IEEE 1003.2

Gordon Burditt gordon at sneaky.TANDY.COM
Mon Dec 19 11:51:57 AEST 1988


>For that matter why not just combine tar and ar and add a flag to tar
>to include an archive symbol table (and have tar recognize this has
>been done on input.) It seems the two functions of these utilities
>barely needs to be distinguished.
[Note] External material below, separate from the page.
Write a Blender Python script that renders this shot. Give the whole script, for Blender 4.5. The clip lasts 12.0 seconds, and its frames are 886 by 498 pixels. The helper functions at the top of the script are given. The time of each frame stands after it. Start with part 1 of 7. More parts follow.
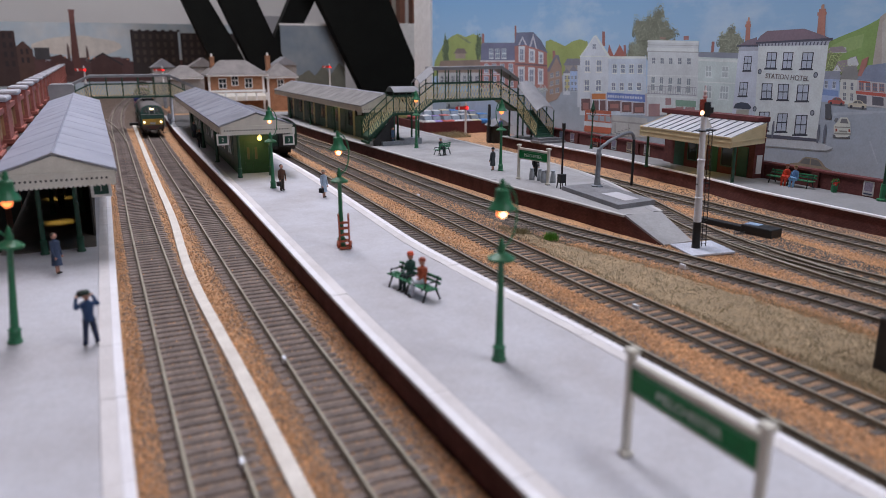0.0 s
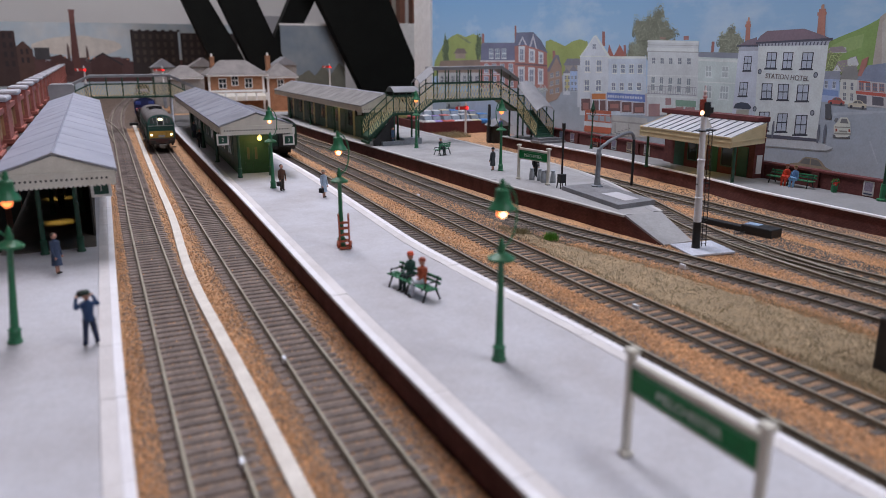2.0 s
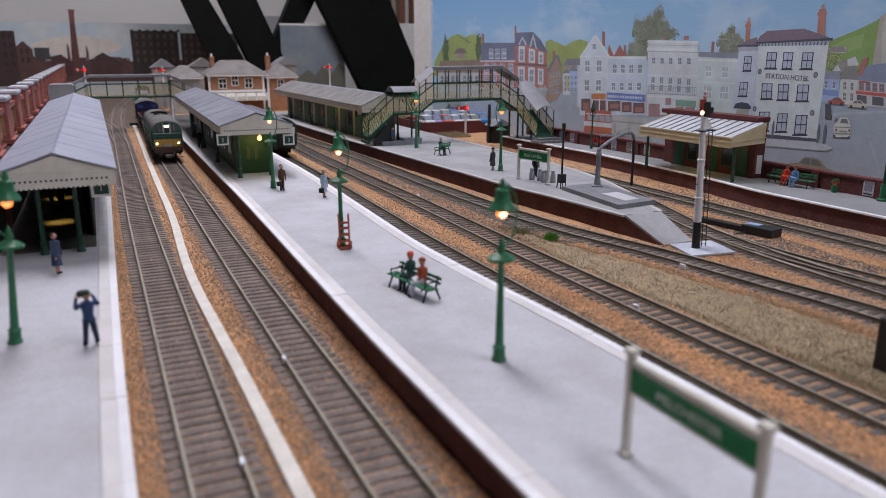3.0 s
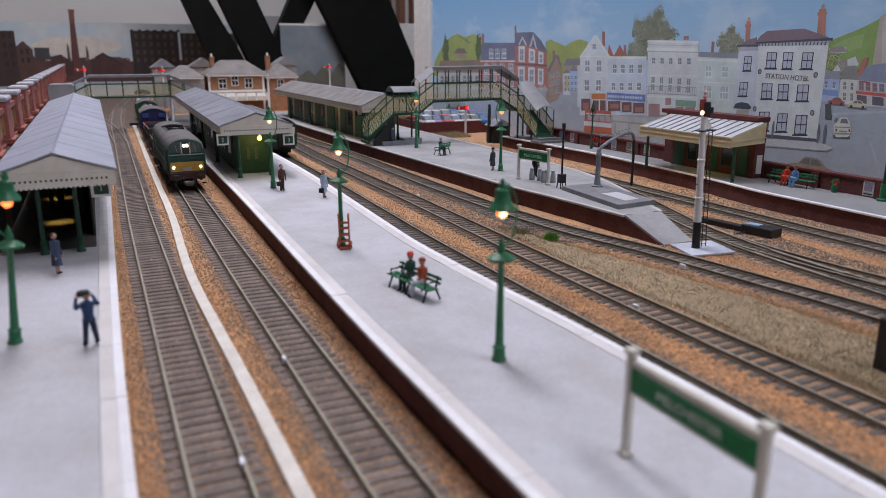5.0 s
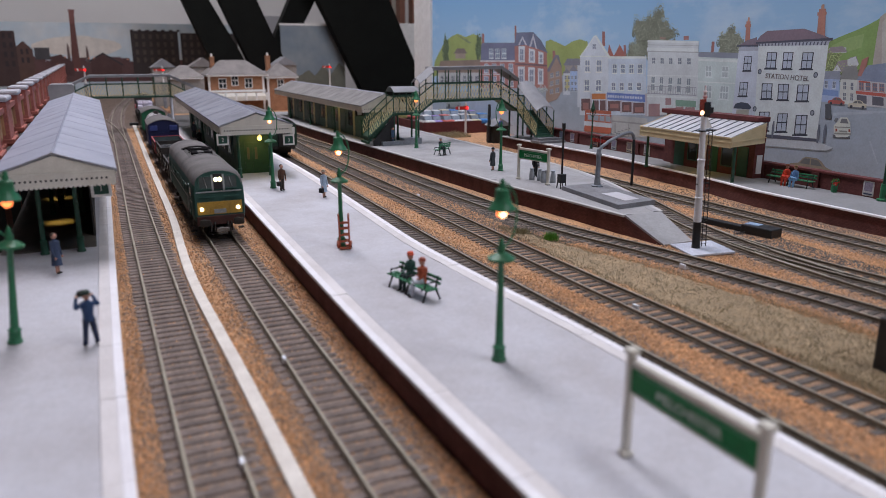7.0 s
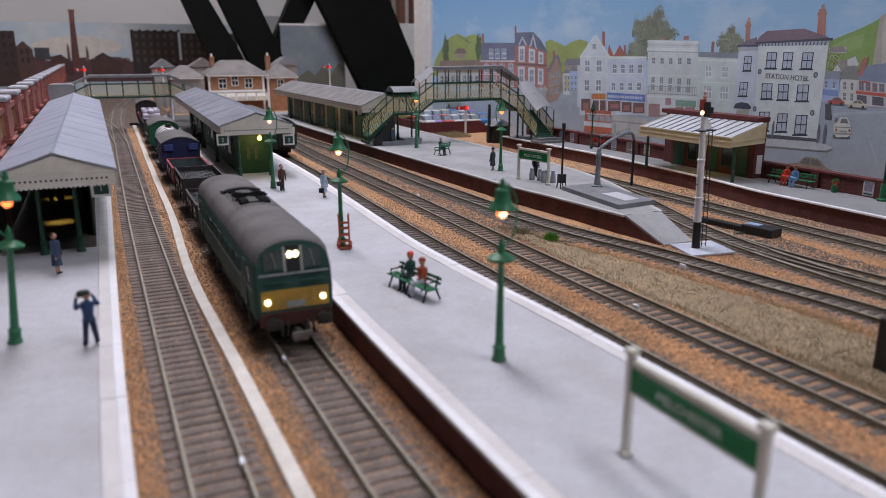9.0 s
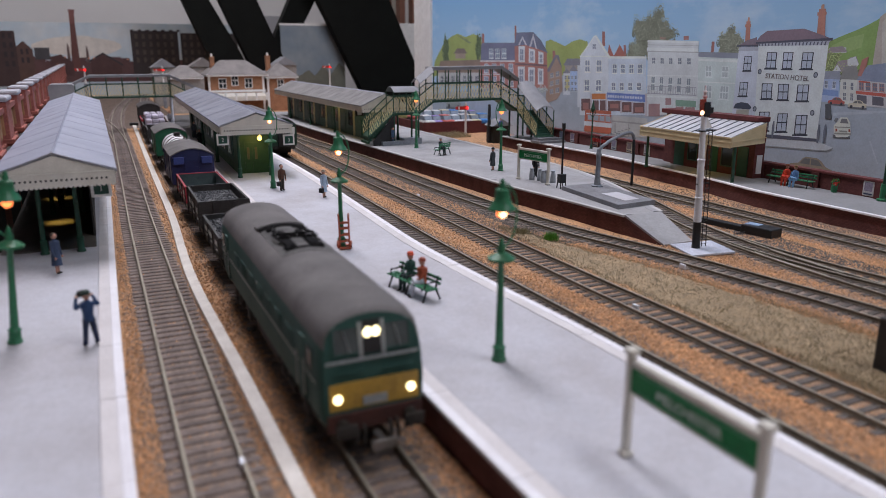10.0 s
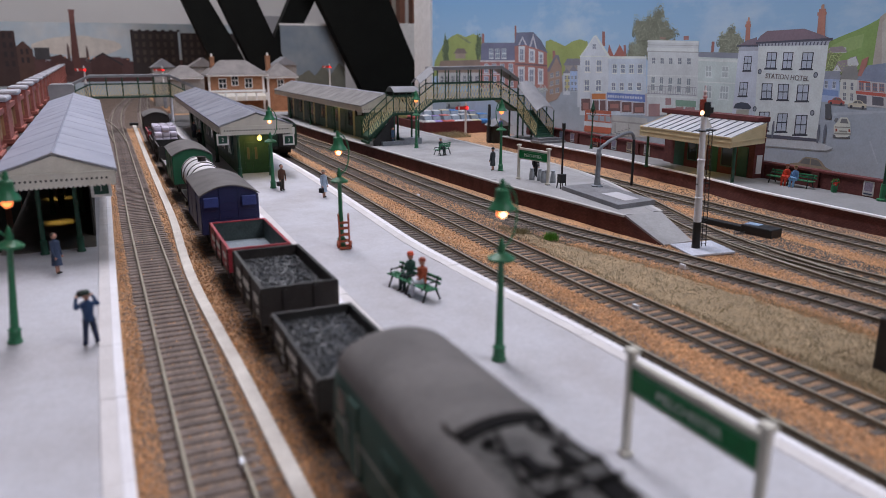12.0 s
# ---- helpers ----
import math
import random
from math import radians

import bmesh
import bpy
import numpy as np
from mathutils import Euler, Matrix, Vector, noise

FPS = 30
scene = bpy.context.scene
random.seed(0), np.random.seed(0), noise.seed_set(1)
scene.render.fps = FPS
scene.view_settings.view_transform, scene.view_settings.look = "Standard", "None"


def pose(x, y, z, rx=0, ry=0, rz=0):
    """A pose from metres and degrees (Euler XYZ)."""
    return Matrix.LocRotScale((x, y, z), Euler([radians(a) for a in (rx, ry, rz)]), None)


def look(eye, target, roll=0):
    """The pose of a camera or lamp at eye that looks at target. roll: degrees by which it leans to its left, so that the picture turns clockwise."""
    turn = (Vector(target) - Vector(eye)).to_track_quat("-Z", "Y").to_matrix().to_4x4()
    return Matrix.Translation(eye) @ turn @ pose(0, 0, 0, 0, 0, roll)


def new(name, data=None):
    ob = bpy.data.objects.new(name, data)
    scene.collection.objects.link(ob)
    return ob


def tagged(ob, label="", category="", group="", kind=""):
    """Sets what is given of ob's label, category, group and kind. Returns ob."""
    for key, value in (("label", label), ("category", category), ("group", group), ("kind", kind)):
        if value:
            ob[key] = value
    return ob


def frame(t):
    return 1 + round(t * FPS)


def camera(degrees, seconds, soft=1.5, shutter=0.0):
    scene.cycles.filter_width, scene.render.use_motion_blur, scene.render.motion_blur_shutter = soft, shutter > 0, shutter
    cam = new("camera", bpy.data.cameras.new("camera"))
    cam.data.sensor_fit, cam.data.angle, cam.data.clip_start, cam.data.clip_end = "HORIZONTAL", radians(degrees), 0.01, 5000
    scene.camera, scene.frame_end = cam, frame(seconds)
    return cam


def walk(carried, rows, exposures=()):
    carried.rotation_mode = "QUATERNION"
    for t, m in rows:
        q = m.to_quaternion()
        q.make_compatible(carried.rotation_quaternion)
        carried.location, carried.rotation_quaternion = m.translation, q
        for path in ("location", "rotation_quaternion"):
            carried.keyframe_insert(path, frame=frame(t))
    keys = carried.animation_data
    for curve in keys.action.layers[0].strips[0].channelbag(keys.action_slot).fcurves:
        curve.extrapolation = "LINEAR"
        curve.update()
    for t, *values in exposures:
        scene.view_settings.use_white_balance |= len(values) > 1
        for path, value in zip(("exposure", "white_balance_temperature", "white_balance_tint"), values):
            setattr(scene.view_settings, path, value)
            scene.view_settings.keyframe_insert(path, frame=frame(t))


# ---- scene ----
cam = camera(61.74, 12.0, soft=0.75)
EYE = (0.0, 0.0, 0.130)
AIM = (0.40919, 0.87589, -0.25569)
VIEW = look(EYE, (EYE[0] + AIM[0], EYE[1] + AIM[1], EYE[2] + AIM[2]))
walk(cam, [(0.0, VIEW), (12.0, VIEW)], exposures=[(0.0, 0.0, 6500, 10), (12.0, 0.0, 6500, 10)])
cam.data.dof.use_dof = True
cam.data.dof.focus_distance = 0.70
cam.data.dof.aperture_fstop = 11.5

MM = 0.001

# ---- world and light ----
world = bpy.data.worlds.new("room_air")
scene.world = world
world.use_nodes = True
world.node_tree.nodes["Background"].inputs[0].default_value = (0.92, 0.92, 1.0, 1)
world.node_tree.nodes["Background"].inputs[1].default_value = 0.25


def area_lamp(name, x, y, z, sx, sy, watts, colour):
    data = bpy.data.lights.new(name, "AREA")
    data.shape, data.size, data.size_y = "RECTANGLE", sx, sy
    data.energy, data.color = watts, colour
    ob = new(name, data)
    ob.matrix_world = pose(x, y, z)
    return ob


area_lamp("unseen_ceiling_light", 0.16, 1.1, 1.52, 0.4, 1.2, 27.0, (0.92, 0.90, 1.0))
# Added fill from behind the camera that brightens front faces; no known fixture.
area_lamp("unseen_ceiling_light", 0.75, -0.55, 1.52, 0.5, 1.2, 17.0, (0.92, 0.92, 1.0))
# Added to brighten the far wall and skyline board; no known fixture.
area_lamp("unseen_ceiling_light", 0.1, 2.75, 1.52, 0.4, 1.0, 8.5, (0.96, 0.94, 1.0))


def glow_lamp(x, y, z, watts, colour=(1.0, 0.72, 0.2)):
    data = bpy.data.lights.new("canopy_bulb", "POINT")
    data.energy, data.color, data.shadow_soft_size = watts, colour, 0.002
    ob = new("canopy_bulb", data)
    ob.location = (x * MM, y * MM, z * MM)
    return ob


def down_lamp(x, y, z, watts, colour=(1.0, 0.70, 0.16)):
    """A shaded lamp under a roof that throws a pool of light on the floor."""
    data = bpy.data.lights.new("shaded_bulb", "SPOT")
    data.energy, data.color, data.shadow_soft_size = watts, colour, 0.003
    data.spot_size, data.spot_blend = math.radians(32), 1.0
    ob = new("shaded_bulb", data)
    ob.location = (x * MM, y * MM, z * MM)
    return ob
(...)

A simple shell script could replace

This is likely to cost quite a bit in disk space to store libraries, and
would probably at least double storage requirements.  
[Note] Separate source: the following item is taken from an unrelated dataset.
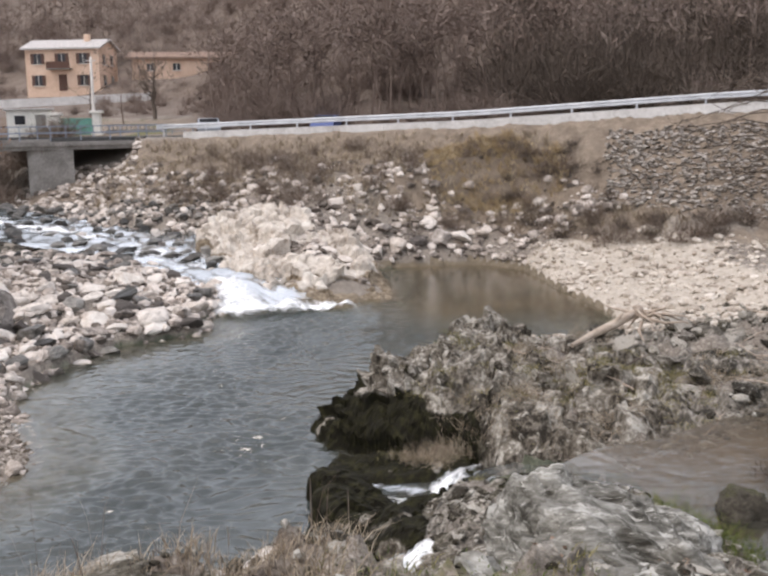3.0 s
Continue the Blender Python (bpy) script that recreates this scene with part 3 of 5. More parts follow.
def water_sheet(name, outline, z, step, material, label, wave=0.0, grow=0.5):
    xs, ys = [p[0] for p in outline], [p[1] for p in outline]
    x = np.arange(max(min(xs), -16) - 1, max(xs) + 1, step)
    y = np.arange(min(ys) - 1, max(ys) + 1, step)
    X, Y = (k.ravel() for k in np.meshgrid(x, y))
    keep = poly_dist(X, Y, outline) > -grow - step
    count = len(X)
    X, Y = X[keep], Y[keep]
    still = z - ground_z(X, Y)
    # where the current runs: strong below the fall and along the spur, slack behind the bar and in the cove
    run = np.exp(-((X - 1.4 - 0.06 * (Y - 20)) / 3.6) ** 2) * smooth(8.5, 15, Y)
    strength = smooth(0.05, 0.5, still) * (0.16 + 1.1 * run) * (1 - 0.75 * smooth(5.5, 9, X) * smooth(30, 34, Y))
    strength = strength * (0.55 + 0.9 * smooth(-0.5, 0.6, fbm(X * 0.28, Y * 0.2, octaves=2, seed=68)))
    hole = smooth(3.0, -1.5, X) * smooth(14.5, 11.5, Y) * smooth(0.5, 1.0, still)
    wx = X + 0.35 * fbm(X * 0.5, Y * 0.5, octaves=2, seed=64)
    wy = Y + 0.35 * fbm(X * 0.5, Y * 0.5, octaves=2, seed=65)
    r = np.random.RandomState(12)
    Z = np.zeros(len(X))
    for k in range(16 if wave else 0):
        # short crests in groups, most of them running from the fall towards the outlet
        length = 0.21 * 3.0 ** (k / 15)
        a = r.normal() * 0.5 + 0.1
        phase = (wx * math.sin(a) + wy * math.cos(a)) * 2 * math.pi / length + r.uniform(0, 6.28)
        phase = phase + 0.8 * vnoise(X / length * 0.6, Y / length * 0.6, k * 1.7, seed=70)
        group = np.clip(0.5 + 1.0 * vnoise(X / length * 0.22 + k, Y / length * 0.35, k * 2.3, seed=71), 0, 1.2)
        crest = np.sin(phase) + 0.22 * np.cos(2 * phase)
        Z = Z + group * crest * length
    Z = z + wave * strength * Z
    idx = np.full(count, -1)
    idx[keep] = np.arange(keep.sum())
    n = len(x)
    i = (np.arange(len(y) - 1)[:, None] * n + np.arange(n - 1)[None, :]).ravel()
    f = idx[np.stack([i, i + 1, i + n + 1, i + n], 1)]
    f = f[(f >= 0).all(axis=1)]
    # depth is raised along the current to paint in the hillside's dark reflection
    ob = mesh_object(name, np.stack([X, Y, Z], 1), f, material, smooth_shade=True, attrs={"depth": (np.clip(still / 1.4, 0, 0.75) * (1 - 0.72 * smooth(4.5, 8, X) * smooth(31, 36, Y)) + np.maximum(0.25 * hole, 0.12 * run ** 1.5 * smooth(10, 14, Y) * smooth(0.4, 0.9, still)))})
    ob.visible_shadow = False
    return tagged(ob, label, "water", kind="structure")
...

Lots of the object files in libraries are tiny.  A considerable number of
them just load a couple of registers and execute some kind of trapping
instruction.  These are likely to be smaller than the amount of disk space
used by an inode plus a directory entry.  
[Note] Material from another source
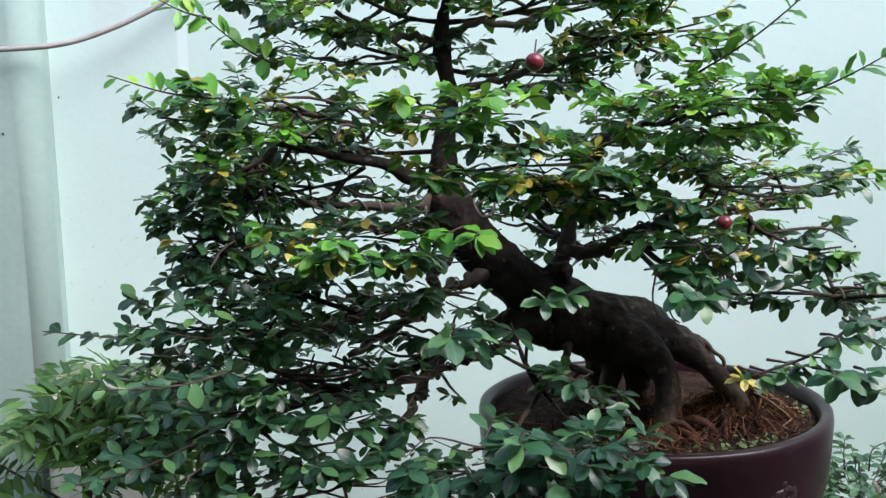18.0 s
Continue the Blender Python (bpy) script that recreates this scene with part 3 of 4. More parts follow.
def limb(name, pts, seg=9, rough=0.2, material=BRANCH, label="", wire=0.0):
    p = spline(pts, 6)
    g = Geo()
    if material is BRANCH:
        rough *= 1.7
        amp = np.where(p[:, 3] < 0.0095, p[:, 3] * 0.5, 0.0012)[:, None]
        p[1:-1, :3] += np.array([[rnd.gauss(0, 1) for _ in range(3)] for _ in p[1:-1]]) * amp[1:-1]
    g.tube(p[:, :3], p[:, 3], seg, rough, 45)
    ob = g.link(name, material, tree, label)
    if wire:
        L = np.linalg.norm(np.diff(p[:, :3], axis=0), axis=1).sum() * 0.72
        turns, n = L / wire / 2.3, int(L / wire * 8)
        s = np.linspace(0.28 * len(p), len(p) - 1.001, n)
        for strand in (0.0, 2.4):
            w, out = Geo(), []
            for i, q in enumerate(s):
                j = int(q)
                c = p[j] + (p[j + 1] - p[j]) * (q - j)
                t = unit(p[j + 1][:3] - p[j][:3])
                u = unit(np.cross(t, (0.2, 0.3, 1)))
                v = np.cross(t, u)
                a = strand + 2 * math.pi * turns * i / n + 3.4 * math.sin(i * 0.037 + strand * 2) + 0.9 * math.sin(i * 0.11 + strand)
                out.append(c[:3] + (u * math.cos(a) + v * math.sin(a)) * (c[3] * 0.95 + 0.0010 + 0.0022 * math.sin(i * 0.093 + strand) * math.sin(i * 0.031)))
            w.tube(out, 0.0016, 6, 0.25, 90)
            w.link("training_wire", WIRE, ob, "brown wire coiled round the branch")
    return p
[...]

Take, for example, the libc.a on my system (Tandy 6000).
There are 202 files in libc.a, and it takes up 211 512-byte blocks, not
counting indirect blocks.  The average size of an object file, including
the ar header, is 534 bytes.  

If you used tar, the same library would take up 404 512-byte blocks,
minimum, and the average size of an object file, including the tar
header, would be at least 1024 bytes.  (None of the object files are
empty, so each would take up 1 block for the data plus one for the
tar header.)  Actually the total size would be closer to 530 blocks.

If you used the (Sys V) file system with a 512-byte blocksize, the files 
would take up 328 512-byte blocks for data, plus 26 blocks for inodes, 
plus 7 blocks for directory entries.  (calculated using the SysV file 
system, but the BSD file system would use about the same for directory 
entries), for a total of 361 512-byte blocks.

If you used the (Sys V) file system with a 1024-byte blocksize, the
files would take up about 492 512-byte blocks, plus 26 blocks for 
inodes and 8 blocks for directory entries, for a total of 526 512-byte 
blocks.

Summary:
Method		Size
ar		211
Filesys 512	361
Filesys 1024	526
tar		530

Disk space is NOT the only important feature about an object library
format.  It's not totally unimportant, either.

Disk I/O for typical link:
	These are all fairly close to the same, as long as a convention
exists to find the index easily.  Tar formats would probably have to
adopt a method of reading the last block and scanning backwards to find
the index.

Ease of updating:
	Filesystem libraries are a big win.  Tar loses, since it adds 
replacement object files on the end without removing the old one, thus, 
the library is perpetually growing.  The index-builder also has to be 
careful not to include references to outdated modules.  
	
Portability:
	Filesystems are not very portable by themselves, but there
are plenty of tools to package bunches of files (like tar) for
transportation.  Tar and ar formats are reasonably portable
(I did not say mailable or postable).  Of course, object files
themselves have limited portability.